Horse Festival Dream

Horse Festival Dream

The festival took place in my hometown, Nevada City, which was, in its day, one of California's most lucratie Gold Rush towns. Gold mines in Nevada County operated for about a hundred years, and everything within the downtown area has been designated a National Historical Landmark, as have many additional sites nearby. The downtown district consists of about a dozen blocks lined with vintage "Old West" buildings constructed just after the last spate of city-wide fires around the turn of the last century. These streets are closed off for various holidays and festivals throughout the year, and this was the case in my dream. However, instead of celebrating, for example, Christmas with kettle corn and kids shoved onto the streets in Victorian garb playing nostalgia-laden instruments, we were celebrating horses. Both admission and horse-riding were free, and the boundaries of the festival included Pioneer Park, which is about a third of a mile down the road. Cars were not allowed anywhere in sight, any parked vehicles that remained on the streets the night before the festival were towed. Visitors were either bussed in or encouraged to ride bikes.

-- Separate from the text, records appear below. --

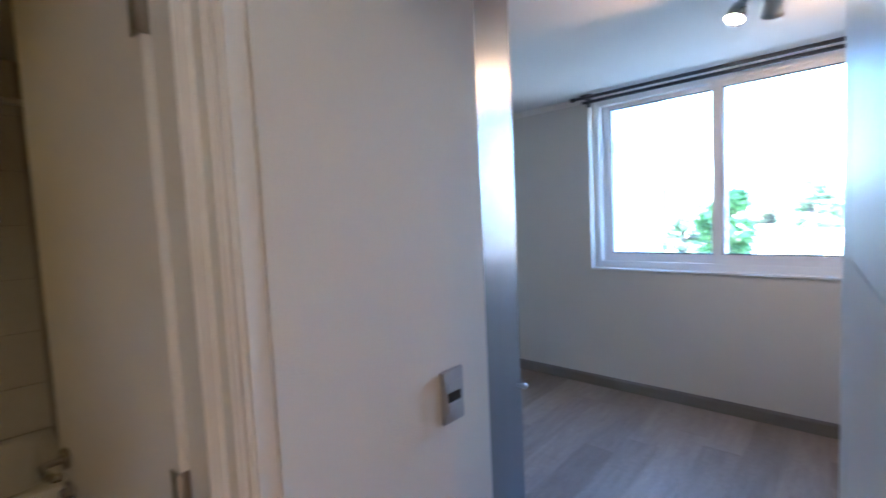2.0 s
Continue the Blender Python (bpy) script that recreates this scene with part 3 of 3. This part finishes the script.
mt = thing("bath_mat", pose(0.72, -1.12, 0.0), "black pile bath mat on the floor", "bath mat")
bm = boxes((0, 0, 0, 0.40, 0.46, 0.018), bevel=0.008)
part("backing", bm, MAT, mt)
bm = bmesh.new()
rr = random.Random(5)
for i in range(1500):
    x, y = rr.uniform(0.01, 0.39), rr.uniform(0.01, 0.45)
    a = rr.uniform(0, 6.28)
    p = [Vector((x + 0.004 * math.cos(a), y + 0.004 * math.sin(a), 0.017)), Vector((x - 0.004 * math.cos(a), y - 0.004 * math.sin(a), 0.017)), Vector((x + rr.uniform(-.006, .006), y + rr.uniform(-.006, .006), 0.034))]
    bm.faces.new([bm.verts.new(q) for q in p])
part("pile", bm, MAT, mt)

# ---- outside ----
GZ = -7.0
EYE = (2.44, 0.67)


def far(yaw, dist):
    """A plan place seen from the middle of the room, by compass angle left of +y and metres."""
    return EYE[0] - dist * math.sin(radians(yaw)), EYE[1] + dist * math.cos(radians(yaw))


structure("ground", boxes((-3000, -3000, GZ - 1, 3000, 3000, GZ)), GROUND, "dusty open ground of the neighbourhood", "ground")
structure("road", boxes((-150, 34, GZ, 150, 43, GZ + 0.02)), ASPHALT, "asphalt street below the window", "road")
structure("pavement_far", boxes((-150, 43, GZ, 150, 46.5, GZ + 0.15)), PAVE, "pale concrete pavement", "pavement")
structure("pavement_near", boxes((-150, 30, GZ, 150, 34, GZ + 0.15)), PAVE, "pale concrete pavement", "pavement")

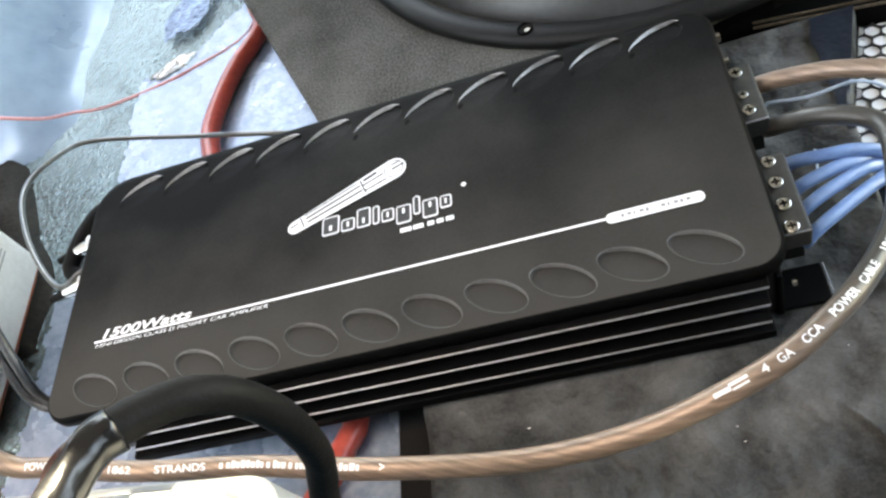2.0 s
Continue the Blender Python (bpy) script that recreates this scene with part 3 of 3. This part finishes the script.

Although the proceedings seemed to have been well organized, once festival-goers were matched with a horse there were no rules whatsoever, and everybody was riding around and going nuts. Horses were corralled in a large pen at the bottom of the main street behind The National Hotel, waiting for riders to take them out. The festival was well-attended, but there was always lots of room, and my friends and I stuck together in a pack. When somebody got lost, we'd call them up on their phone. By mid-morning, horses had taken over town, and the streets seemed to have responded to their new hooved traffic by turning into a grassy, weedy, rocky, dry field, becoming a huge, grid-patterned pasture. Even a bridge over the freeway, and the empty freeway beneath, had turned into grassland. At one point, an iconoclastic long-time resident and firm believer in alternative energy crashed the event in an electric golf cart, but was thwarted and dragged off by the police. Of course, the festival encouraged renewable fuel options, but was more concerned with human or animal-powered transportation, and specifically celebrated The Horse.

After three days of eating, drinking and riding, the city reopened its grassy streets to cars. Accustomed now to a more wild state of being, the streets never bothered to return to their previous paved incarnation.